Titre original: | Killer inside me (The) |
Réalisateur: | Michael Winterbottom |
Sortie: | Cinéma |
Durée: | 109 minutes |
Date: | 11 août 2010 |
Note: | |
Lou Ford est le shérif adjoint d’une petite ville du Texas. Lorsque son supérieur lui demande de se renseigner sur Joyce Lakeland, une jeune femme à la réputation douteuse qui s’est installée depuis peu à la périphérie de la ville, Ford exécute l’ordre sans état d’âme. Mais au lieu de chasser la prostitué présumée hors de la ville, il engage une relation passionnelle avec elle. Seul l’argent fait défaut aux amoureux clandestins, avant qu'ils ne puissent recommencer une nouvelle vie ailleurs. Le chantage d’Elmer Conway, le fils du riche promoteur Chester Conway et lui aussi amoureux de Joyce, est censé le leur procurer. C’est pourtant pas l’argent qui intéresse Ford, mais la possibilité d’assouvir ses pulsions meurtrières sans se faire prendre.
Critique de Tootpadu
Le réalisateur Michael Winterbottom est un véritable touche-à-tout. Peu de ses confrères ont eu une filmographie aussi garnie et éclectique pendant la décennie passée que le cinéaste anglais. Aucun genre, aucune histoire ne paraissent hors d’atteinte pour ce boulimique du travail, qui enchaîne les tournages et les sorties à un rythme parfois semestriel. Dans cette profusion d’œuvres cinématographiques disparates, qui rappelle par certains aspects la production à la chaîne de la grande époque des studios hollywoodiens et plus généralement une conception quasiment industrielle du Septième art, il devient carrément impossible de détecter une signature personnelle, ou une thématique récurrente, plus déterminée qu’une exploration sommaire des faces cachées de la nature humaine. En somme, Michael Winterbottom est un réalisateur qui travaille beaucoup – même plus que Steven Soderbergh, le seul à s’affairer à un rythme aussi soutenu dans la création d’un corpus de films éclectique –, sans que cette frénésie ne soit justifiée par la qualité supérieure de l’ensemble de ses films. Aux quelques coups de maître, comme Tournage dans un jardin anglais et Un cœur invaincu, succèdent ainsi forcément des films mineurs, comme 9 songs et celui-ci, pour lesquels la stratégie hâtive du réalisateur n’a pas permis de prendre le temps nécessaire, afin de leur conférer un style et un propos adéquats.

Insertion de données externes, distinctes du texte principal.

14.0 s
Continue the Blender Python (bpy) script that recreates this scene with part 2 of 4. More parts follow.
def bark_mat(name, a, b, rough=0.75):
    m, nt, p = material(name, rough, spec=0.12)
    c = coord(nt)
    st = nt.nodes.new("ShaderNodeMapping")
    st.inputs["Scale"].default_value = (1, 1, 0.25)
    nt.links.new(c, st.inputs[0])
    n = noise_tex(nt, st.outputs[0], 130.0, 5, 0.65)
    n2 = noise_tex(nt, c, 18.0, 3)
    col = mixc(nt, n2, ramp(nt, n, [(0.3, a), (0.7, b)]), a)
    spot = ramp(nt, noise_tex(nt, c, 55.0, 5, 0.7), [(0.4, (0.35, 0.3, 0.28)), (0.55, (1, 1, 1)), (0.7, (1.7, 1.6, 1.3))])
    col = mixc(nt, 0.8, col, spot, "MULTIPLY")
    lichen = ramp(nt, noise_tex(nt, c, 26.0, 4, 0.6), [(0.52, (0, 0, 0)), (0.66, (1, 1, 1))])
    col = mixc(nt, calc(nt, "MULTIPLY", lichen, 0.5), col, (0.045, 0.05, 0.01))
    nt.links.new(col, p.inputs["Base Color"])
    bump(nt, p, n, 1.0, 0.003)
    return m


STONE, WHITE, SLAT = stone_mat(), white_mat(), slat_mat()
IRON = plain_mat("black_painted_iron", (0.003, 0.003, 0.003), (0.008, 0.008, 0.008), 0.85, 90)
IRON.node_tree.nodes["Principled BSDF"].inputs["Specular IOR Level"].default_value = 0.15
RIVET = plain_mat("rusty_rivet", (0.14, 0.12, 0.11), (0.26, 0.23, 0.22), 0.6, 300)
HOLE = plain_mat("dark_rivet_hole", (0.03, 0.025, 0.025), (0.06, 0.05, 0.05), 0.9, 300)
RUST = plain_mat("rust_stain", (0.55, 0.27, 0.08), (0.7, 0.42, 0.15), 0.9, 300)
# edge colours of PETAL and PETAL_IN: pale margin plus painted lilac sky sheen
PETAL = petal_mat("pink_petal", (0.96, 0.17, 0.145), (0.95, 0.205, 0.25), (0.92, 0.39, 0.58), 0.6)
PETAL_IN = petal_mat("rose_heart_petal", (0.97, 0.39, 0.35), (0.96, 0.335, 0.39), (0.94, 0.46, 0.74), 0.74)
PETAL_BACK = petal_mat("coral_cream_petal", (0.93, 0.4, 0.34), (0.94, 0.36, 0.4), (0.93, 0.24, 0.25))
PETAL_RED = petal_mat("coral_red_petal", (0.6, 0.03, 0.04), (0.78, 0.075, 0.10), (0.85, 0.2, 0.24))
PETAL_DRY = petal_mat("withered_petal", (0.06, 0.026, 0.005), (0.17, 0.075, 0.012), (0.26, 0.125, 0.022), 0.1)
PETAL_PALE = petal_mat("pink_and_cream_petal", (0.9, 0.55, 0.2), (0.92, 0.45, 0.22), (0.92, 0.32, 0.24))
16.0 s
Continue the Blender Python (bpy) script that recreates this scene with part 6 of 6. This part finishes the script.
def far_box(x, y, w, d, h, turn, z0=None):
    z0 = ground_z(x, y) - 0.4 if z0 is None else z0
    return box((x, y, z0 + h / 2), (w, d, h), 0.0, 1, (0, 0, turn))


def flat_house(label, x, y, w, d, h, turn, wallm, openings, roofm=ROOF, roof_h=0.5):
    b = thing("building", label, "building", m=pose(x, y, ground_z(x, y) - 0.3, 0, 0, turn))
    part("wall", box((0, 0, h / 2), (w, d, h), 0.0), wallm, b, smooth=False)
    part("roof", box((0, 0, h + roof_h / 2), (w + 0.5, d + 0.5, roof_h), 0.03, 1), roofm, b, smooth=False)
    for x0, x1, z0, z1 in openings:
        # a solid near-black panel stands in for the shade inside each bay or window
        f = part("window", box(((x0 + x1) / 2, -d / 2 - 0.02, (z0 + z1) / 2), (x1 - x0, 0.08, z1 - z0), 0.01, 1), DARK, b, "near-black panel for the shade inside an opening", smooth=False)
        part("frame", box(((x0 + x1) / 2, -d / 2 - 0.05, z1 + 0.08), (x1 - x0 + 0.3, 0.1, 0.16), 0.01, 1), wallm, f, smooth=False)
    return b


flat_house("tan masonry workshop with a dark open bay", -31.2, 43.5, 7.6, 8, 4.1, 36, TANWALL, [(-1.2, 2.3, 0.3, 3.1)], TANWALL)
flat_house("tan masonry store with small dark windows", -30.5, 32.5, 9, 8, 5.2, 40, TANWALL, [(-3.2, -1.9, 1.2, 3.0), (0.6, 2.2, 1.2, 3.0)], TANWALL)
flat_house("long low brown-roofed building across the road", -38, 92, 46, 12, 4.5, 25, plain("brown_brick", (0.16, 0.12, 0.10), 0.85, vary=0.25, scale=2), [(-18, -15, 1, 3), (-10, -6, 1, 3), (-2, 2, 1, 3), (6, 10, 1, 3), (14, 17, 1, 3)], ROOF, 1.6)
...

Cette adaptation du roman de Jim Thompson se traîne ainsi mollement en longueur, avant de culminer d’une manière plutôt grotesque. Le ton poisseux et le rythme flegmatique de The Killer inside me ne réussissent à aucun moment à rendre la décadence morale du personnage principale fascinante. Lou Ford est un tueur sans scrupules, qui perpétue en quelque sorte le mythe de l’homme du sud des Etats-Unis, poussé au crime autant par ses démons intérieurs que par la certitude d’une impunité, garantie par les méthodes approximatives de l’application de la loi dans ces régions reculées. Si l’assassin sans remords obéit avec autant de nonchalance à son penchant pour la violence gratuite, c’est aussi parce que la pesanteur édentée de l’appareil répressif, représenté ici par le procureur impuissant, lui laisse largement le champ libre. La mécanique du réseau social de la petite ville texane, à peine choquée par la série de meurtres atroces, est bien plus subtile qu’une simple opposition manichéenne entre le bien et le mal. Sauf que cette justice parallèle, basée sur l’extorsion du pouvoir de la part des syndicats et des médecins, ne trouve jamais une expression filmique satisfaisante dans le cadre du récit pondérant, concocté par Michael Winterbottom.
La distribution assez prestigieuse ne laisse guère une impression impérissable, et cela d’autant moins que les brunettes interchangeables Jessica Alba et Kate Hudson, et les interprétations caricaturales d’Elias Koteas, Bill Pullman, et Ned Beatty, ne font rien pour contrecarrer le jeu monotone de Casey Affleck, un forcené pas vraiment inquiétant. La déchéance morale impénétrable qui animait sans doute le roman original transpire ici au mieux à travers un abattement esthétique, incapable de susciter notre intérêt autrement qu’à travers une réplique extra-diégétique des plus bizarres, qui interdit lors de la séquence finale au nouveau adjoint de s’exprimer parce qu’aucune réplique n’aurait été prévue pour lui.